Ailleurs, à propos des discussions auxquelles se livrent les philosophes tombant le nombre des mondes possibles, l’Évêque de Césarée écrit[1] :

« Nous prions les sages d’entre les Grecs de ne point se moquer de nous tant qu’ils ne se sont pas mis d’accord. »

« Que personne, écrit encore Saint Basile[2], n’aille comparer la simplicité et la naïveté de nos discours spirituels avec la curiosité de ceux qui ont philosophé au sujet des cieux. Autant la beauté de la femme chaste surpasse celle de la courtisane, autant nos discours l’emportent sur ceux de ces hommes étrangers [à l’Église]. Ceux-ci tentent de conférer à leurs avis une probabilité qu’ils ont péniblement arrachée ; dans ceux-là, la vérité est présentée toute nue et dépouillée d’artifices.
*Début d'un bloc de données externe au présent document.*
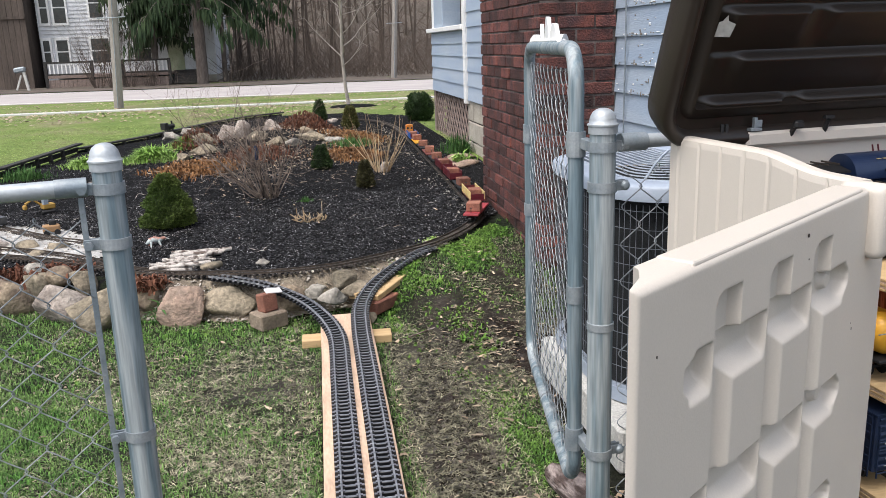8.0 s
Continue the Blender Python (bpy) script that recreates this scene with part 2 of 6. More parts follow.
def make_ground():
    xs, ys = spaced(-900, 900, -1.4, 1.3, 0.02), spaced(-300, 1500, 1.3, 4.6, 0.02)
    vs, mud = [], []
    for y in ys:
        for x in xs:
            k = wear(x, y) if -4 < x < 3 and -1 < y < 6 else 0.0
            z = ground_z(x, y)
            if -3 < x < 2.5 and 0.8 < y < 6 and y < lerp(BED_FRONT, x) + 0.08:
                z += 0.012 * noise.noise((x * 3, y * 3, 1)) + 0.016 * k * noise.noise((x * 16, y * 16, 2)) + 0.009 * k * noise.noise((x * 34, y * 34, 6)) + 0.004 * noise.noise((x * 40, y * 40, 5))
            for px, py, pr in PUDDLES:
                q = math.exp(-((x - px) / (pr * 1.3)) ** 2 - ((y - py) / pr) ** 2)
                z -= q * (0.014 + (z - ground_z(x, y)) * 0.9)
            vs.append((x, y, z))
            mud.append(k)
    nx = len(xs)
    fs = [(j * nx + i, j * nx + i + 1, (j + 1) * nx + i + 1, (j + 1) * nx + i) for j in range(len(ys) - 1) for i in range(nx - 1)]
    g = Geo()
    g.v, g.f = vs, fs
    me = g.mesh("ground", M_ground, True)
    at = me.attributes.new("bare", "FLOAT", "POINT")
    at.data.foreach_set("value", mud)
    at = me.attributes.new("lush", "FLOAT", "POINT")
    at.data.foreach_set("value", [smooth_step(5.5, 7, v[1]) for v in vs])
    return tagged(new("ground", me), "worn lawn of green and straw-coloured grass with wet mud", "ground", kind="structure")


def ground_material():
    m = bpy.data.materials.new("lawn_soil")
    m.use_nodes = True
    N, L = m.node_tree.nodes, m.node_tree.links
    bs = N["Principled BSDF"]
    bs.inputs["Specular IOR Level"].default_value = 0.25
    geo = N.new("ShaderNodeNewGeometry")
    at = N.new("ShaderNodeAttribute")
    at.attribute_name = "bare"

    def nz(scale, detail=5.0):
        t = N.new("ShaderNodeTexNoise")
        t.inputs["Scale"].default_value, t.inputs["Detail"].default_value = scale, detail
        L.new(geo.outputs["Position"], t.inputs["Vector"])
        return t.outputs[0]

    def ramp(src, *stops):
        r = N.new("ShaderNodeValToRGB")
        while len(r.color_ramp.elements) < len(stops):
            r.color_ramp.elements.new(0.5)
        for e, (p, c) in zip(r.color_ramp.elements, stops):
            e.position, e.color = p, (*c, 1)
        L.new(src, r.inputs[0])
        return r.outputs[0]

    def mix(f, a, b, mode="MIX"):
        k = N.new("ShaderNodeMix")
        k.data_type, k.blend_type = "RGBA", mode
        if isinstance(f, float):
            k.inputs["Factor"].default_value = f
        else:
            L.new(f, k.inputs["Factor"])
        L.new(a, k.inputs["A"])
        L.new(b, k.inputs["B"])
        return k.outputs["Result"]

    # near turf is almost black: painted shade between the grass blades
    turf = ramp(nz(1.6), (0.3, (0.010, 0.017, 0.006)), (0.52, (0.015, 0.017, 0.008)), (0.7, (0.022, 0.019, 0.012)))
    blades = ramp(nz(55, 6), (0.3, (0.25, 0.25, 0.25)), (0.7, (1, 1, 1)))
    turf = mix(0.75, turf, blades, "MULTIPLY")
    lush = N.new("ShaderNodeAttribute")
    lush.attribute_name = "lush"
    green = ramp(nz(0.9, 6), (0.3, (0.115, 0.18, 0.038)), (0.5, (0.165, 0.215, 0.06)), (0.68, (0.24, 0.215, 0.125)))
    fleck = ramp(nz(9, 6), (0.35, (0.7, 0.7, 0.65)), (0.6, (1, 1, 1)))
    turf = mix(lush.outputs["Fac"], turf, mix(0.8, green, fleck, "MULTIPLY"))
    soil = ramp(nz(9), (0.3, (0.016, 0.012, 0.009)), (0.6, (0.040, 0.031, 0.023)), (0.8, (0.085, 0.068, 0.053)))
    pebble = ramp(nz(70, 6), (0.3, (0.35, 0.35, 0.35)), (0.65, (1, 1, 1)))
    soil = mix(0.6, soil, pebble, "MULTIPLY")
    edge = N.new("ShaderNodeMapRange")
    edge.inputs[1].default_value, edge.inputs[2].default_value = 0.25, 0.6
    L.new(at.outputs["Fac"], edge.inputs[0])
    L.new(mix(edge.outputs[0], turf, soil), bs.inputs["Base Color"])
    wet = N.new("ShaderNodeMapRange")
    wet.inputs[1].default_value, wet.inputs[2].default_value, wet.inputs[3].default_value, wet.inputs[4].default_value = 0.40, 0.85, 0.95, 0.16
    L.new(at.outputs["Fac"], wet.inputs[0])
    L.new(wet.outputs[0], bs.inputs["Roughness"])
    bp = N.new("ShaderNodeBump")
    bp.inputs["Strength"].default_value, bp.inputs["Distance"].default_value = 0.9, 0.03
    L.new(nz(32, 8), bp.inputs["Height"])
    L.new(bp.outputs[0], bs.inputs["Normal"])
    return m


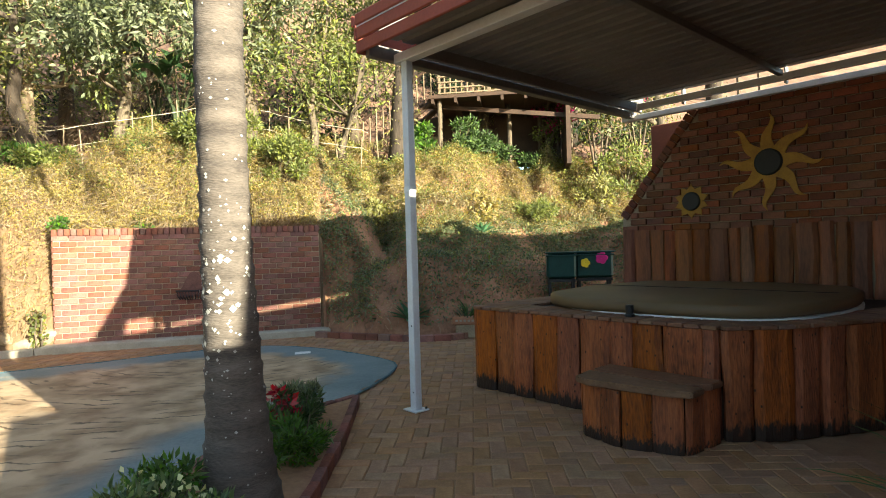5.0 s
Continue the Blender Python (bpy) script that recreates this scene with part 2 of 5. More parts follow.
rng = np.random.default_rng(7)


def unit(a):
    return a / np.maximum(np.linalg.norm(a, axis=-1, keepdims=True), 1e-9)


def leaf_quads(pts, dirs, length, width, jitter=0.5, fold=0.15, droop=0.0):
    """Diamond-shaped leaves at pts that point along dirs."""
    n = len(pts)
    d = unit(dirs + rng.normal(0, jitter, (n, 3)))
    d[:, 2] -= droop
    d = unit(d)
    side = unit(np.cross(d, rng.normal(0, 1, (n, 3))))
    up = np.cross(side, d)
    L = (length * rng.uniform(0.6, 1.3, n))[:, None]
    w = (width * rng.uniform(0.7, 1.2, n))[:, None]
    mid = pts + d * L * 0.45 + up * L * fold
    return np.stack([pts, mid + side * w * 0.5, pts + d * L, mid - side * w * 0.5], 1)


def blob(center, radius, n, shell=0.55):
    """Points and outward directions in an uneven ellipsoid."""
    d = unit(rng.normal(0, 1, (n, 3)))
    r = rng.uniform(shell, 1.0, n) ** 0.7
    return np.asarray(center) + d * np.asarray(radius) * r[:, None], d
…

Mais pourquoi nous fatiguerions-nous à réfuter tous leurs mensonges ? Ne nous suffit-il pas de mettre leurs livres aux prises les uns avec les autres, et, assis en un repos parfait, de demeurer spectateurs de la bataille qui se livre entre eux ? »
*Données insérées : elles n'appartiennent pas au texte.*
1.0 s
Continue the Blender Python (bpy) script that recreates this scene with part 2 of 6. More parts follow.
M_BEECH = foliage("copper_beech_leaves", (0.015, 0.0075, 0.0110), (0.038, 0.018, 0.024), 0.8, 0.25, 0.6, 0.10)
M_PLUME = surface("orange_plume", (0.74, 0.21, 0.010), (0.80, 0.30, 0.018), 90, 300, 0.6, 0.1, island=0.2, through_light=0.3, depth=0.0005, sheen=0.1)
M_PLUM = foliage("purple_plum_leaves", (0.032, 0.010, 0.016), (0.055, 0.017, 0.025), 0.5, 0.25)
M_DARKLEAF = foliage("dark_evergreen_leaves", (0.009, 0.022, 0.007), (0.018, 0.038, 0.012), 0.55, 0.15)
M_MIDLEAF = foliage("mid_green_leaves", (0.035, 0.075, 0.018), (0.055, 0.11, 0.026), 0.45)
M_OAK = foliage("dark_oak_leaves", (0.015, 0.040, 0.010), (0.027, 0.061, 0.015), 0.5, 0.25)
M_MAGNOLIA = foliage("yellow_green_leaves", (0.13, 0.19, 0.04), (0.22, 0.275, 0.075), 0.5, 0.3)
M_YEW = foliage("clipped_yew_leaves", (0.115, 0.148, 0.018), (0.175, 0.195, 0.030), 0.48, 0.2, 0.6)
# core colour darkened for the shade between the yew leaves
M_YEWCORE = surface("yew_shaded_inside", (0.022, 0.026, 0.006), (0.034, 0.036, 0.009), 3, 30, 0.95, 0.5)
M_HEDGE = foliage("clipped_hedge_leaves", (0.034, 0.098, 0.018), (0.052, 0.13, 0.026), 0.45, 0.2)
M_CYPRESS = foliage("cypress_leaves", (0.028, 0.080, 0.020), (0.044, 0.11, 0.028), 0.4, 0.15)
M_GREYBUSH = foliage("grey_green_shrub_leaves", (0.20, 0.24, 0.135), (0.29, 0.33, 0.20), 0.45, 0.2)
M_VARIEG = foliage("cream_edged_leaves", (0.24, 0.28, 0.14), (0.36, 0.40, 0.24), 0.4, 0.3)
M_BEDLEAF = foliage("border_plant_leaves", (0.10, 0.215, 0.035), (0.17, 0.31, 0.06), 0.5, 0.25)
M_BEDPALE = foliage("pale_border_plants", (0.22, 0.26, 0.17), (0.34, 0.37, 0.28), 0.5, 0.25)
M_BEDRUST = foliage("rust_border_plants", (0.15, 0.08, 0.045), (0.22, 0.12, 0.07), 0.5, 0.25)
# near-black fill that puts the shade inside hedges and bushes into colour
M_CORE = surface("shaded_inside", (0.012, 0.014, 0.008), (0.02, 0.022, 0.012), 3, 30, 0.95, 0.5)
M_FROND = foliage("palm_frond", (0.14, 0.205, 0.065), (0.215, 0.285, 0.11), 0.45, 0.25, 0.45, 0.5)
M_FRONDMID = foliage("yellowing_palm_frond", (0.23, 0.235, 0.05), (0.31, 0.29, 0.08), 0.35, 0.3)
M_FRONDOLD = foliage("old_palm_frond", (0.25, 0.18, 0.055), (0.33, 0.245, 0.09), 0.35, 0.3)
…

Ce contraste entre les innombrables désaccords des philosophes et l’harmonieux accord des auteurs sacrés, Saint Augustin, à son tour, nous en donne une vive peinture[3] :

« Les philosophes ne semblent avoir peiné dans leurs études qu’en vue de découvrir comment il convenait de vivre afin d’atteindre au bonheur. D’où vient donc que les disciples aient été en désaccord avec leurs maîtres et que les disciples d’un même maître se soient séparés les uns des autres, si ce n’est par ce qu’ils se sont emplis de cette question à la seule aide des sens humains et des raisonnements humains ?… Au contraire, ceux de nos auteurs dont les écrits sont regardés à juste titre comme constituant, d’une manière fixe et déterminée, le canon des Lettres sacrées ne présentent aucun dissentiment…

» Mais en cette Cité qui adore les démons, l’auteur d’une secte quelconque fut-il jamais approuvé à tel point qu’on rejetât tous les autres auteurs qui avaient professé des sentiments différents et contraires ? N’a-t-on pas vu fleurir simultanément dans Athènes, d’une part, les épicuriens, au gré desquels les choses humaines

  1. S. Basilii In Hexaemeron homilia III, 3 ; éd. cit., Coll. 57-58.
  2. S. Basilii Op. laud., 8 ; éd. cit., 73-74.
  3. S. Aurelii Augustini De civitate Dei lib. XVIII, cap. XLI.